§ DIRECTION
Reproduce exactly and only the lines running from the one with "what is given" through the one with "scene.camera, scene.frame_end = cam, frame(seconds)", both end lines included.

****************

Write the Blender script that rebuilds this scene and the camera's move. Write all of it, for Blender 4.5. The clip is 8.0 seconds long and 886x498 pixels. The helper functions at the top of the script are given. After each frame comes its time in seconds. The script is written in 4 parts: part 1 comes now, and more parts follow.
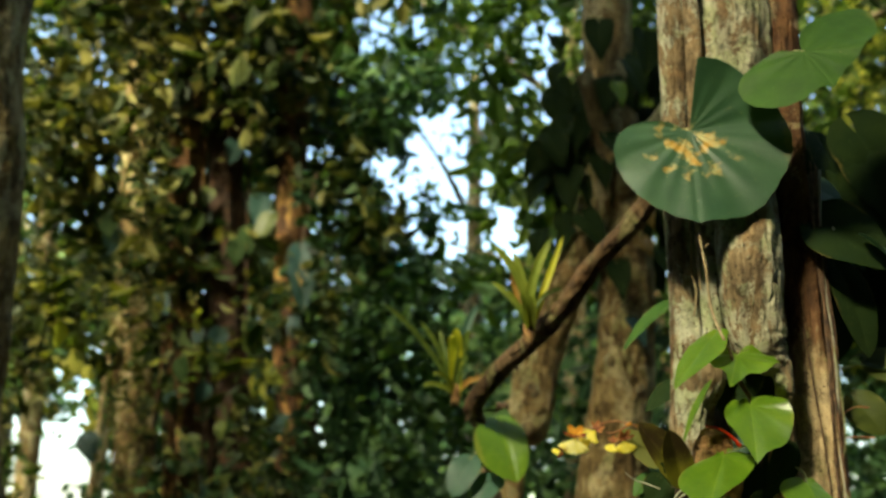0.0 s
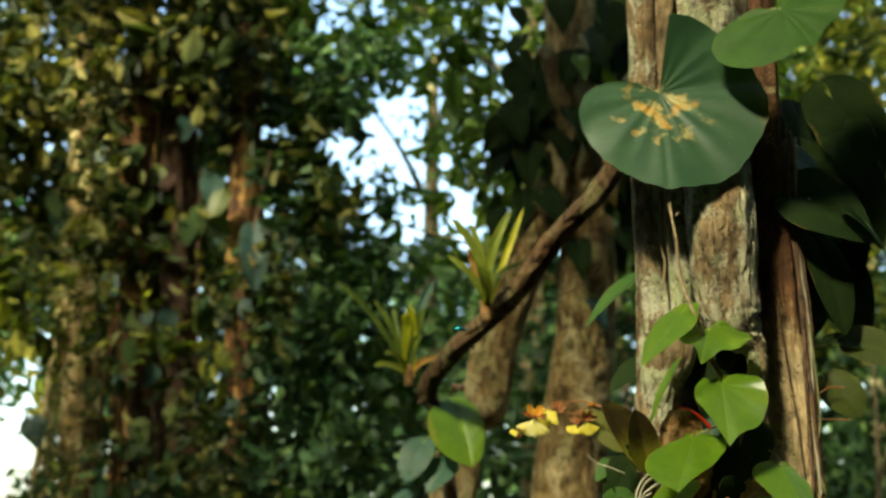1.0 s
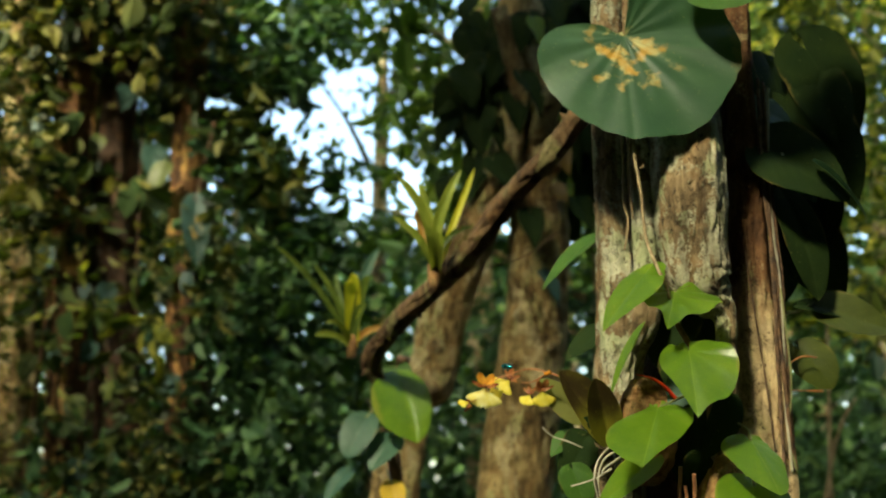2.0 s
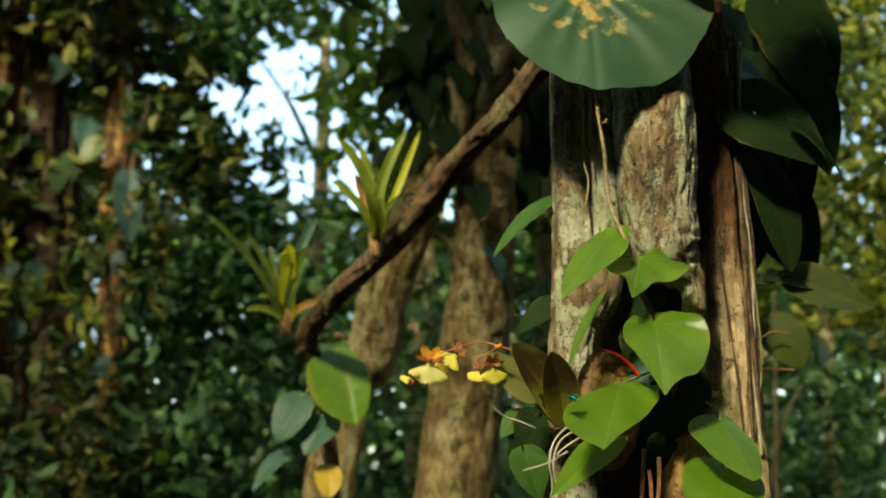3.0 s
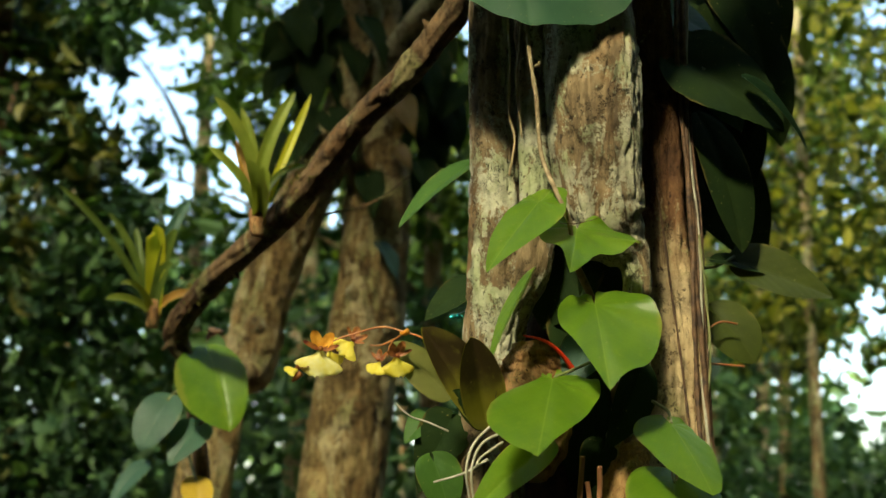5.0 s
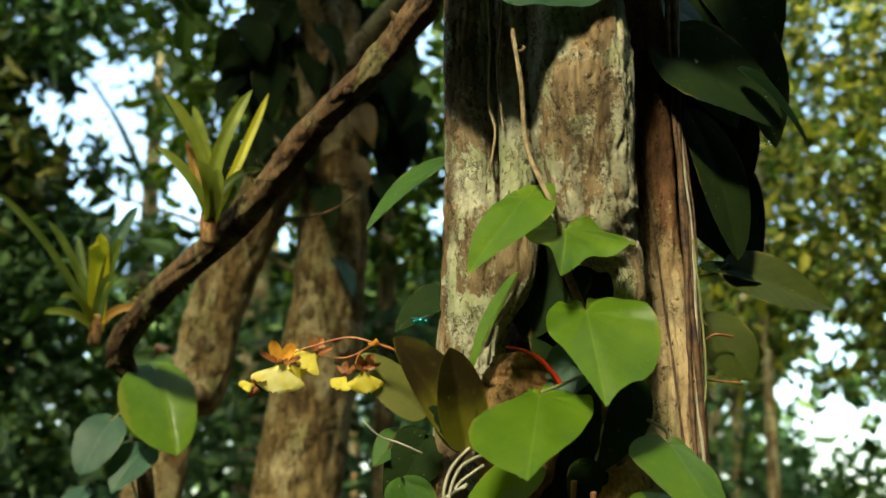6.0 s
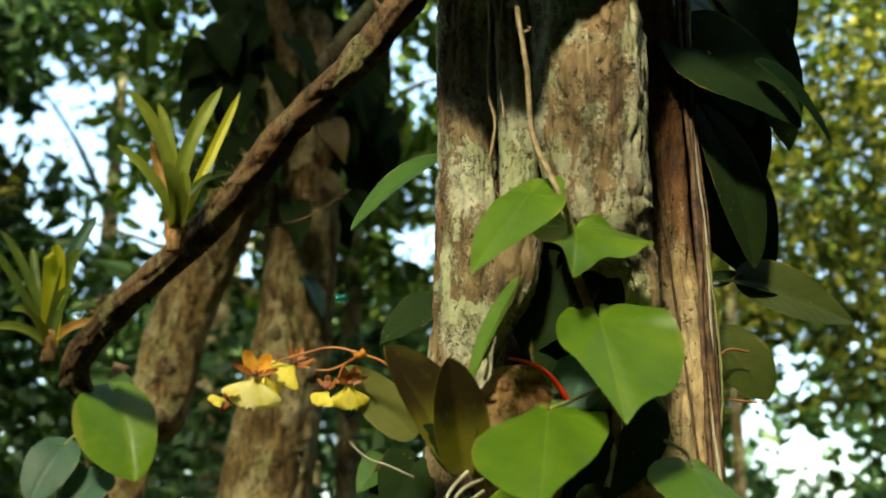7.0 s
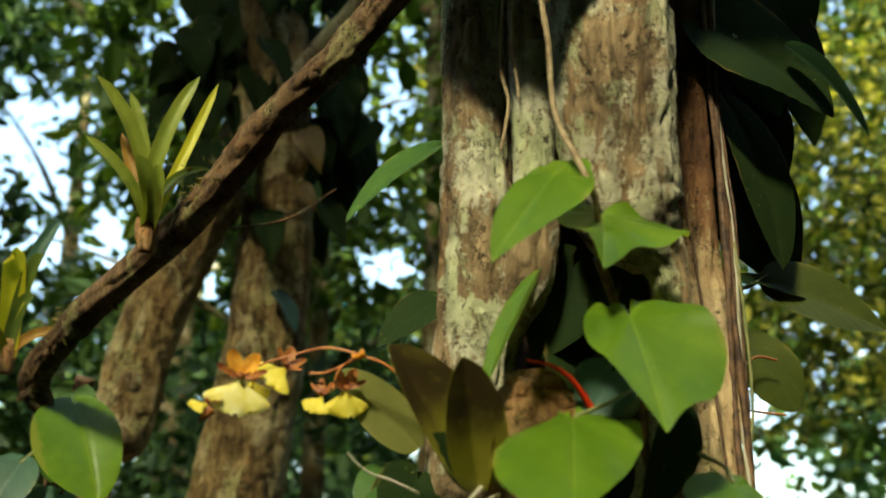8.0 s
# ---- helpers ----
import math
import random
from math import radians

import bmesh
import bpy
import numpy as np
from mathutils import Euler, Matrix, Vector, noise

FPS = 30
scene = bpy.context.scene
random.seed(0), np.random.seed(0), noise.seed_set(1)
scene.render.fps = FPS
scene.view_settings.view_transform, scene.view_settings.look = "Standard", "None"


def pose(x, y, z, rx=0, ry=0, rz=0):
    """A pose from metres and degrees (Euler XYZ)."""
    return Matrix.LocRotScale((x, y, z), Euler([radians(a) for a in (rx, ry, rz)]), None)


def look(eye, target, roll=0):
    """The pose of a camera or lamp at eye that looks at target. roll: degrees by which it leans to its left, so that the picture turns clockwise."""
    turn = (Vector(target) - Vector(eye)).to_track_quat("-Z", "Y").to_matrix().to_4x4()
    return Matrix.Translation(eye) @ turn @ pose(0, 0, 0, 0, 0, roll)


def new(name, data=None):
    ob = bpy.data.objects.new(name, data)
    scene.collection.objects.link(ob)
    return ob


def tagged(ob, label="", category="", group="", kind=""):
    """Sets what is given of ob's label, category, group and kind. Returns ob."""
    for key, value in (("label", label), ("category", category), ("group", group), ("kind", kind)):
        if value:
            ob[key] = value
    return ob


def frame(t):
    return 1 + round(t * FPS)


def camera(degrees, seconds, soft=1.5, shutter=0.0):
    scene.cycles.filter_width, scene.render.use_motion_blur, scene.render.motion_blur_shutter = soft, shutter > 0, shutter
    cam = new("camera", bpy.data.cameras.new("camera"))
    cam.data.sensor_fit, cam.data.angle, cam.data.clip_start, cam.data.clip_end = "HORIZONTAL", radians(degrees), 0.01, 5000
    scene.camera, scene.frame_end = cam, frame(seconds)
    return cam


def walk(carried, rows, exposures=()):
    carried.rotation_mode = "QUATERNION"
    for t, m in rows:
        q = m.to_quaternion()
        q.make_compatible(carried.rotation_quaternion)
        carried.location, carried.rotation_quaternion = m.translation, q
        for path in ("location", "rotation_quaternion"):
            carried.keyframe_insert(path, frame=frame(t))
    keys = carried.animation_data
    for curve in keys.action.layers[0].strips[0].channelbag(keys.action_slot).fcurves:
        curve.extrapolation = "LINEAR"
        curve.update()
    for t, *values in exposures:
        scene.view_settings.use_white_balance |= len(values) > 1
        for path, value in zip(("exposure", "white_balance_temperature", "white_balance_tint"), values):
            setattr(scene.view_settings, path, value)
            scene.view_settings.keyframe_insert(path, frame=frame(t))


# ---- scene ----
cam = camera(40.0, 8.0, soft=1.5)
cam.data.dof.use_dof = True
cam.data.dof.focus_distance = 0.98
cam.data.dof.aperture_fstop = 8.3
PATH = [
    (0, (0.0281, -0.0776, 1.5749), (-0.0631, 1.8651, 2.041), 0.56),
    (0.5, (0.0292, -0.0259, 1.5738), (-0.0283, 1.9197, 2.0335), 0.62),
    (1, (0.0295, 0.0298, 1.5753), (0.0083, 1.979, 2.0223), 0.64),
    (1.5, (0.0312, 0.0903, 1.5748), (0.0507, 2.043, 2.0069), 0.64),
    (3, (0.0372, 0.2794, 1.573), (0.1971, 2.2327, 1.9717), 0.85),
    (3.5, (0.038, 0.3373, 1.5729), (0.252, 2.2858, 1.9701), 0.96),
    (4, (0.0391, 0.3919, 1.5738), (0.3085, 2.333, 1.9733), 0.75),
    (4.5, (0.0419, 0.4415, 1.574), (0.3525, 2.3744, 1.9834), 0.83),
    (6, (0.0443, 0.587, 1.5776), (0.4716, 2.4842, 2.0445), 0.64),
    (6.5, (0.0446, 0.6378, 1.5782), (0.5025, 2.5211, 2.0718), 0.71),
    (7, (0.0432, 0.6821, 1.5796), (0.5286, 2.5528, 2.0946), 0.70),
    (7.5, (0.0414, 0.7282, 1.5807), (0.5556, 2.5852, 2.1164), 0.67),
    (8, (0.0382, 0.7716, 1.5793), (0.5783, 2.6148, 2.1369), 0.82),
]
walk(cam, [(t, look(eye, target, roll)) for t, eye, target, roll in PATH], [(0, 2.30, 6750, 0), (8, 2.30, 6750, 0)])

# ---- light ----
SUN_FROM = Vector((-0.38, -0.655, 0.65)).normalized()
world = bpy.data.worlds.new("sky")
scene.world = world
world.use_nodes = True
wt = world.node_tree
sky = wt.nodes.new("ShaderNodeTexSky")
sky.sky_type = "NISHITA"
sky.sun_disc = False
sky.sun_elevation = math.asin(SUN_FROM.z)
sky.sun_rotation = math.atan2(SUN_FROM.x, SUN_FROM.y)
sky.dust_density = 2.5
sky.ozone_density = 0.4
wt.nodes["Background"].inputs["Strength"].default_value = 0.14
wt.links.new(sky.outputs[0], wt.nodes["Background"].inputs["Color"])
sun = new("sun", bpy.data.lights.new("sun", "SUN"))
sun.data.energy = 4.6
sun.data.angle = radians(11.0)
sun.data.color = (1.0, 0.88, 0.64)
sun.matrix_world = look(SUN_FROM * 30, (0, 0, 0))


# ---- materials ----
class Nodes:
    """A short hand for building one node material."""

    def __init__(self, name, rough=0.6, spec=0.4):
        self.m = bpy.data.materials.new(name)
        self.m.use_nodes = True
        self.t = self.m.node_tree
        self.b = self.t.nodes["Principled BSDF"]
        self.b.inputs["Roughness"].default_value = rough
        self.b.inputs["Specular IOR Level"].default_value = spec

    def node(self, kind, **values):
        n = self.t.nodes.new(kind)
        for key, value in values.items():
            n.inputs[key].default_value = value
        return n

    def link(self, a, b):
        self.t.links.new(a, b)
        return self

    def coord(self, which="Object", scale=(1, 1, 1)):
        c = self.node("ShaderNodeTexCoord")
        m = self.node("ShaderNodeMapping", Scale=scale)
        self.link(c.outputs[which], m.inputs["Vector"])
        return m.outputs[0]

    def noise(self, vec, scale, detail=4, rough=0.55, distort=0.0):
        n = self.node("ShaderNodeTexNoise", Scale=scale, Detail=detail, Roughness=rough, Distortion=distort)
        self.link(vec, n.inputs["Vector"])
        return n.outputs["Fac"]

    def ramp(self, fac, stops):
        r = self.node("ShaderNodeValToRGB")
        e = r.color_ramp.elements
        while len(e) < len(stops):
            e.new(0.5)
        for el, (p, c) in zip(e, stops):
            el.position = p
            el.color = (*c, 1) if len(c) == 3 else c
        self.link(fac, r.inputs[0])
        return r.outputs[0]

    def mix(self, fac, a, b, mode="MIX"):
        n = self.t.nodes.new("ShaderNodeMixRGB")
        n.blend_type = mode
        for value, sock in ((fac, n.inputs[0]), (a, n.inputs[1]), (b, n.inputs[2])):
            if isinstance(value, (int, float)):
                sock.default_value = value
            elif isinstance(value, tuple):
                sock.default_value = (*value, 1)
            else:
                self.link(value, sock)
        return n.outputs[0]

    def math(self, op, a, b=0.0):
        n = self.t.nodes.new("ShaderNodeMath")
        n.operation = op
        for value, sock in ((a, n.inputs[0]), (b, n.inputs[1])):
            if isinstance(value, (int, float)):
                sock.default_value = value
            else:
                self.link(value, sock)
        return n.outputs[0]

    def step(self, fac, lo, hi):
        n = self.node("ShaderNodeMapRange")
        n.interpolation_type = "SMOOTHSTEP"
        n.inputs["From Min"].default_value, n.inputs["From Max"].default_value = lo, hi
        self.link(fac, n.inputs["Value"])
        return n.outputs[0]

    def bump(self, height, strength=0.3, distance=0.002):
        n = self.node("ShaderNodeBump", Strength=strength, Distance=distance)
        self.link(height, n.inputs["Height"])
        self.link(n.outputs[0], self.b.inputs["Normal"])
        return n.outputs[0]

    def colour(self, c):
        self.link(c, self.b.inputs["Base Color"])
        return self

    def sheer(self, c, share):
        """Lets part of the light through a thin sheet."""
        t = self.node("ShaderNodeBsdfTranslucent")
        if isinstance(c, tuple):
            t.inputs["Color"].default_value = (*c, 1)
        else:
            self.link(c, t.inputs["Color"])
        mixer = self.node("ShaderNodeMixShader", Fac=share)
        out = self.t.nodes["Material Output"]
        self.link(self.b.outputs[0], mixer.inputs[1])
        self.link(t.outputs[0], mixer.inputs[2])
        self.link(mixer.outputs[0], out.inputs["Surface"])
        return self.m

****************

§ WORKED SOLUTION
    """Sets what is given of ob's label, category, group and kind. Returns ob."""
    for key, value in (("label", label), ("category", category), ("group", group), ("kind", kind)):
        if value:
            ob[key] = value
    return ob


def frame(t):
    return 1 + round(t * FPS)


def camera(degrees, seconds, soft=1.5, shutter=0.0):
    scene.cycles.filter_width, scene.render.use_motion_blur, scene.render.motion_blur_shutter = soft, shutter > 0, shutter
    cam = new("camera", bpy.data.cameras.new("camera"))
    cam.data.sensor_fit, cam.data.angle, cam.data.clip_start, cam.data.clip_end = "HORIZONTAL", radians(degrees), 0.01, 5000
    scene.camera, scene.frame_end = cam, frame(seconds)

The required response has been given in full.